The convenience of local shops and high streets will continue to be popular among consumers, especially among those who still feel hesitant to travel into major city centres.
More than half (51pc) of UK consumers are actively looking to support local independent businesses in the future, while more than a third of consumers have already started to do so since March, data from e-commerce giant Shopify showed.
“Commerce has become so much more than a transaction,” said Shimona Metha, head of Europe, the Middle East and Africa at Shopify.
“It is an interaction between a business and its customers, and that will become more and more apparent. Those who fail to adapt will undoubtedly be left behind.”
Younger consumers are more likely to shop locally than middle-aged and older consumers as well as wealthier households.
Britons have said the main reasons for supporting independent firms last year was because they experience good customer service compared with more established players; they want to support entrepreneurs, and because it has a positive impact on society.
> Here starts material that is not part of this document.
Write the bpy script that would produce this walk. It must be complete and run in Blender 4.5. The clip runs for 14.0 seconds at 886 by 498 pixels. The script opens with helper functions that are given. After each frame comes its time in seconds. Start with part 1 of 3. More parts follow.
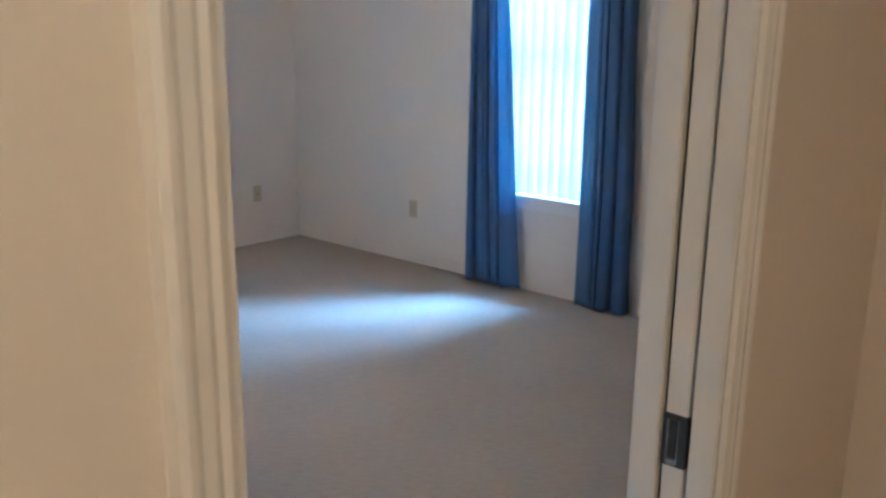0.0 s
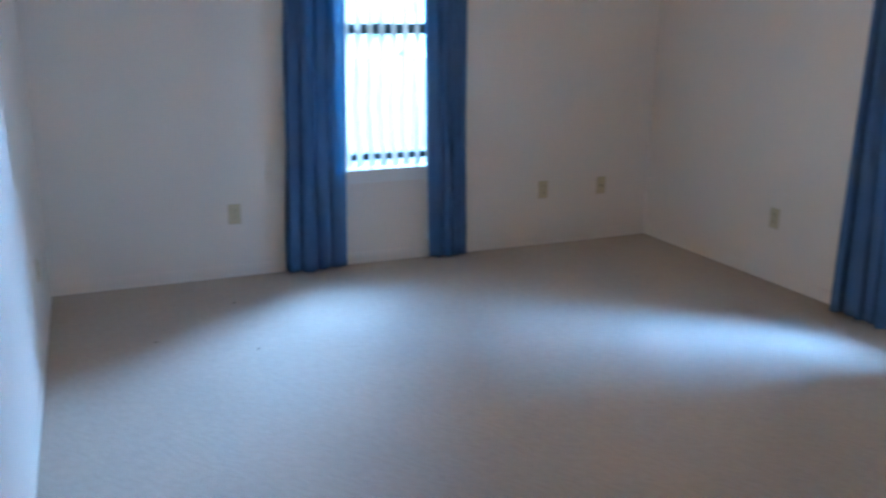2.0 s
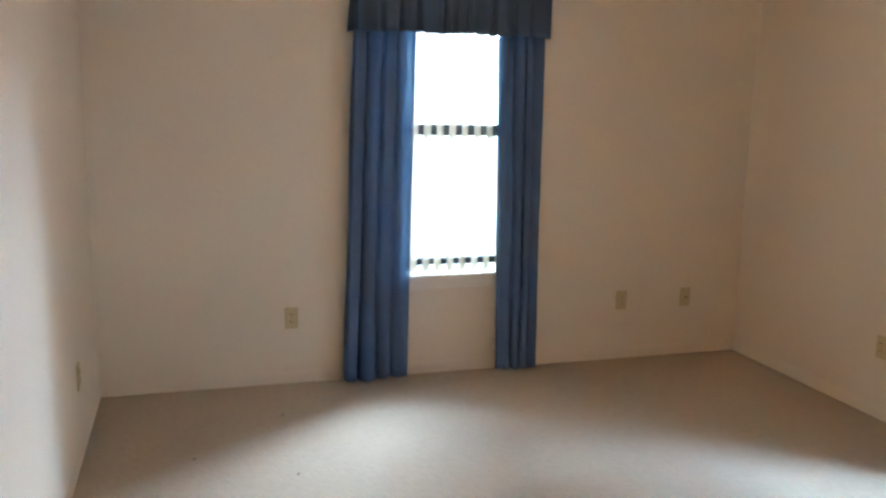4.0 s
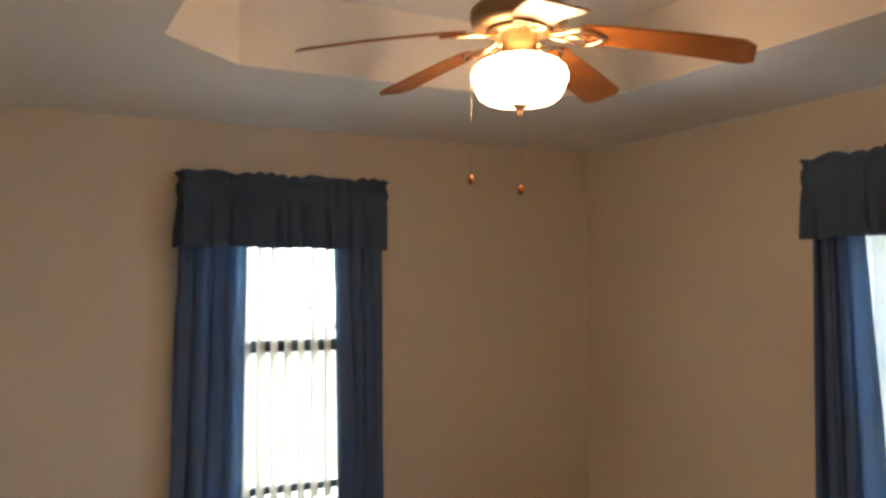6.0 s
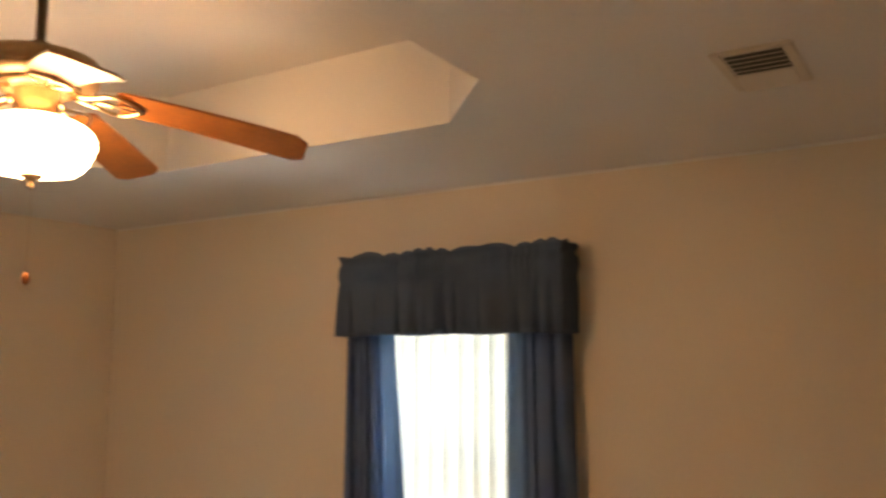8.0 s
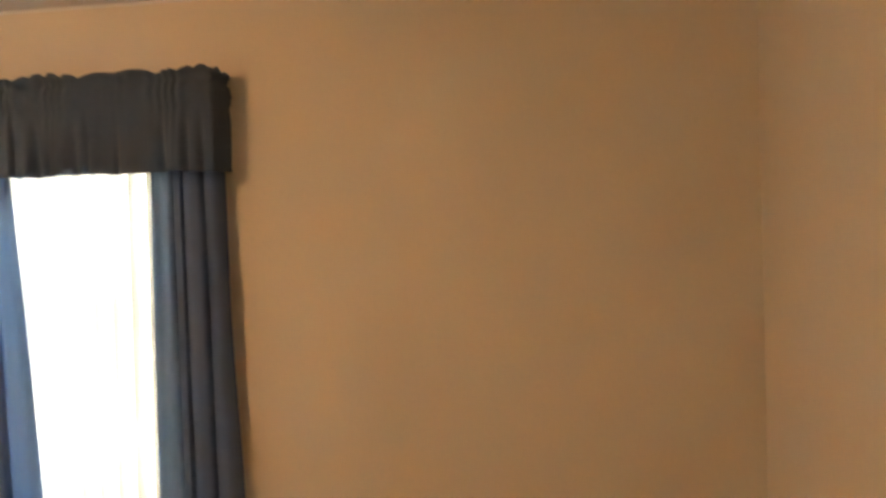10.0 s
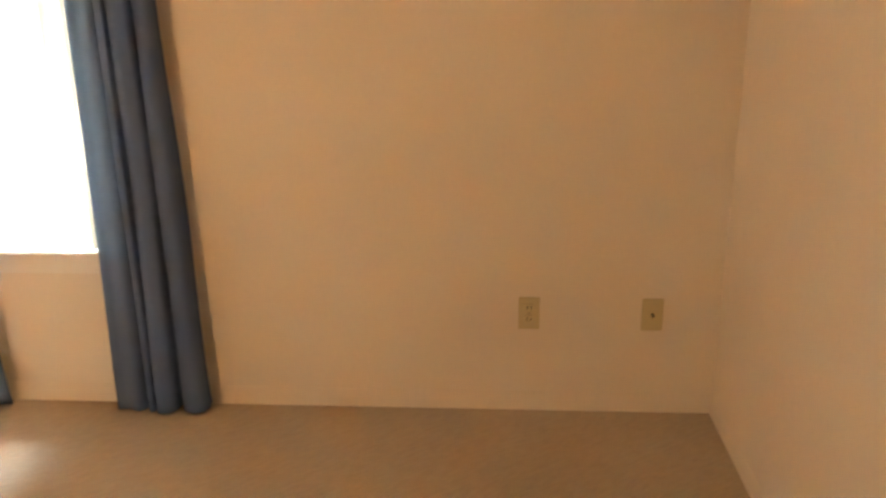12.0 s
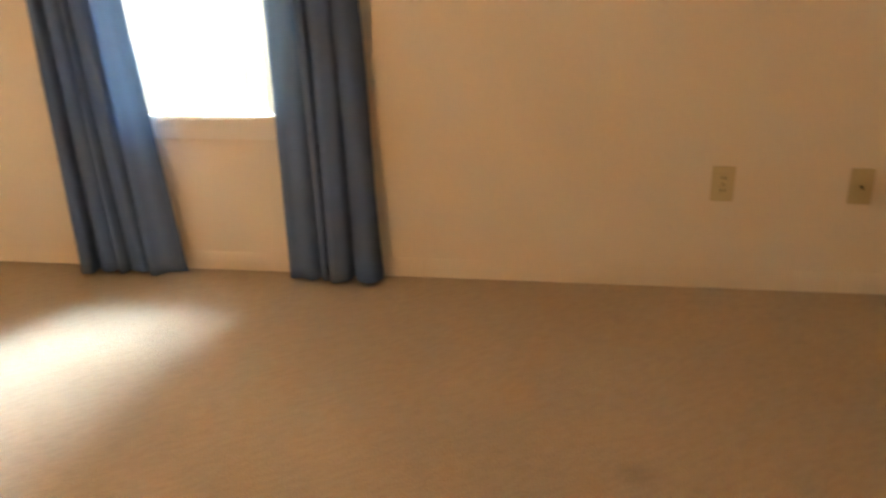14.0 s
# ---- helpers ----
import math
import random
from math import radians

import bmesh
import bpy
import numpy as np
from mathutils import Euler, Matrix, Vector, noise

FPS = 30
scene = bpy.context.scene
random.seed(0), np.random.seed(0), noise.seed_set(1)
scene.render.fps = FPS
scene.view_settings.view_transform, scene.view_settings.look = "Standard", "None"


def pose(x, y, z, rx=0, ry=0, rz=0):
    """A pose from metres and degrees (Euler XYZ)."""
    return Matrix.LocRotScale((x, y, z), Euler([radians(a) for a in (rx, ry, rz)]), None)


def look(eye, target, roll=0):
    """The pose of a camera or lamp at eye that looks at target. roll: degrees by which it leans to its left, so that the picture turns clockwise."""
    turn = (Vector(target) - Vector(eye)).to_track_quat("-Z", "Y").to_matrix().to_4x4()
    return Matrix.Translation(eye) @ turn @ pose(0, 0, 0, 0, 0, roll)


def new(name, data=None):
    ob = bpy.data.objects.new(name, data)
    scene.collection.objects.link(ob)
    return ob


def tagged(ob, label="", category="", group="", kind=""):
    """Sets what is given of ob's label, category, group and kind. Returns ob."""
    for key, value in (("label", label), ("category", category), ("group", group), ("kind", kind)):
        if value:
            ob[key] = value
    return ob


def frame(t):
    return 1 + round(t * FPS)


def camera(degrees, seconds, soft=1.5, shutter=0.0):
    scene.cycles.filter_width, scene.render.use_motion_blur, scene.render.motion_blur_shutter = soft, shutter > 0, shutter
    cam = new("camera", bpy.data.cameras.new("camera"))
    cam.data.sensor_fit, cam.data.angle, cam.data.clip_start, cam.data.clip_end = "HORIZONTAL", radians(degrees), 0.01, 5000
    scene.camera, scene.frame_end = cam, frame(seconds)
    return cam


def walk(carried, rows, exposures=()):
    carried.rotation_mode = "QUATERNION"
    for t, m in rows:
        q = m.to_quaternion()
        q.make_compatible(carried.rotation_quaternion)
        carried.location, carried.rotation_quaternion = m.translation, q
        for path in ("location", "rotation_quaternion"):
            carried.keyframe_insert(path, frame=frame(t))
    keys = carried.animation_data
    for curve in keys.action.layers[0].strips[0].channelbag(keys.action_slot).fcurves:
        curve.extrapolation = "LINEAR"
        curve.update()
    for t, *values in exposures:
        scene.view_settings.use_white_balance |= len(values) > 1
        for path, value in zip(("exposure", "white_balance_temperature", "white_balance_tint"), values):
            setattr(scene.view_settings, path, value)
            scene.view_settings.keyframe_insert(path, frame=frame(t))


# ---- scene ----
cam = camera(55.3, 14.0, 2.6, 0.4)
EXPOSURE = [(0, 0.71, 3600, 0), (1.0, 0.46, 3400, 1), (2.2, 0.29, 3750, 2), (4.3, 0.42, 5200, 4), (5.5, -0.03, 5500, 6), (6.5, -0.17, 6150, 9), (8.2, 0.29, 6600, 11), (10.3, 0.86, 7000, 11), (12.0, 1.28, 7000, 11), (13.5, 1.2, 6600, 8), (14.0, 1.1, 6700, 8)]
PATH = [
    (0, (-3.902, -4.825, 1.421), (-2.441, -3.548, 0.939), 0.6),
    (0.5, (-3.762, -4.802, 1.416), (-2.423, -3.408, 0.902), 0.3),
    (1, (-3.639, -4.722, 1.409), (-2.458, -3.195, 0.888), 0.7),
    (1.5, (-3.537, -4.639, 1.4), (-2.548, -2.983, 0.871), 0.1),
    (2, (-3.414, -4.594, 1.403), (-2.664, -2.817, 0.874), 0.4),
    (2.2, (-3.396, -4.575, 1.409), (-2.741, -2.762, 0.877), 0.7),
    (4.3, (-3.175, -4.309, 1.531), (-2.609, -2.415, 1.231), 0.9),
    (4.5, (-3.171, -4.289, 1.54), (-2.565, -2.401, 1.28), 0.4),
    (5, (-3.169, -4.216, 1.574), (-2.446, -2.357, 1.427), 0.1),
    (5.5, (-3.116, -4.199, 1.601), (-2.295, -2.376, 1.577), -0.0),
    (6, (-3.1, -4.149, 1.647), (-2.188, -2.369, 1.731), -0.2),
    (6.5, (-3.05, -4.135, 1.699), (-2.004, -2.439, 1.879), -0.2),
    (7, (-2.977, -4.088, 1.711), (-1.736, -2.537, 1.953), 0.25),
    (7.5, (-2.971, -4.028, 1.715), (-1.491, -2.708, 1.97), 0.3),
    (8, (-2.935, -3.962, 1.735), (-1.246, -2.899, 1.996), 0.1),
    (8.2, (-2.935, -3.955, 1.725), (-1.205, -3.023, 1.989), 0.0),
    (10.3, (-2.706, -3.836, 1.578), (-0.721, -3.62, 1.462), -1.8),
    (10.6, (-2.629, -3.811, 1.563), (-0.648, -3.654, 1.338), -2.1),
    (11, (-2.571, -3.799, 1.529), (-0.605, -3.683, 1.18), -1.1),
    (11.5, (-2.561, -3.761, 1.466), (-0.629, -3.679, 0.957), -1.2),
    (12, (-2.597, -3.708, 1.417), (-0.697, -3.597, 0.801), -0.5),
    (12.5, (-2.629, -3.659, 1.352), (-0.762, -3.414, 0.679), -0.8),
    (13, (-2.649, -3.575, 1.292), (-0.816, -3.195, 0.586), 0.55),
    (13.5, (-2.561, -3.375, 1.27), (-0.777, -2.902, 0.507), 0.36),
    (14, (-2.577, -3.392, 1.217), (-0.762, -3.086, 0.435), -1.9),
]
walk(cam, [(t, look(eye, target, roll)) for t, eye, target, roll in PATH], EXPOSURE)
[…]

Around 91pc of consumers have shopped online in the six months since March, of which 5pc placed an online order for the first time.
This trend is likely to bring to the fore a host of new names and offerings.
Alvarez & Marsal’s Brookes believes that firms that “have a great relationship with their customers and provide something special” are set to thrive.
This year will be a tale of two halves. While the first months of 2021 are likely to see more pain on the high street, retailers should be cautiously optimistic about the summer months and beyond.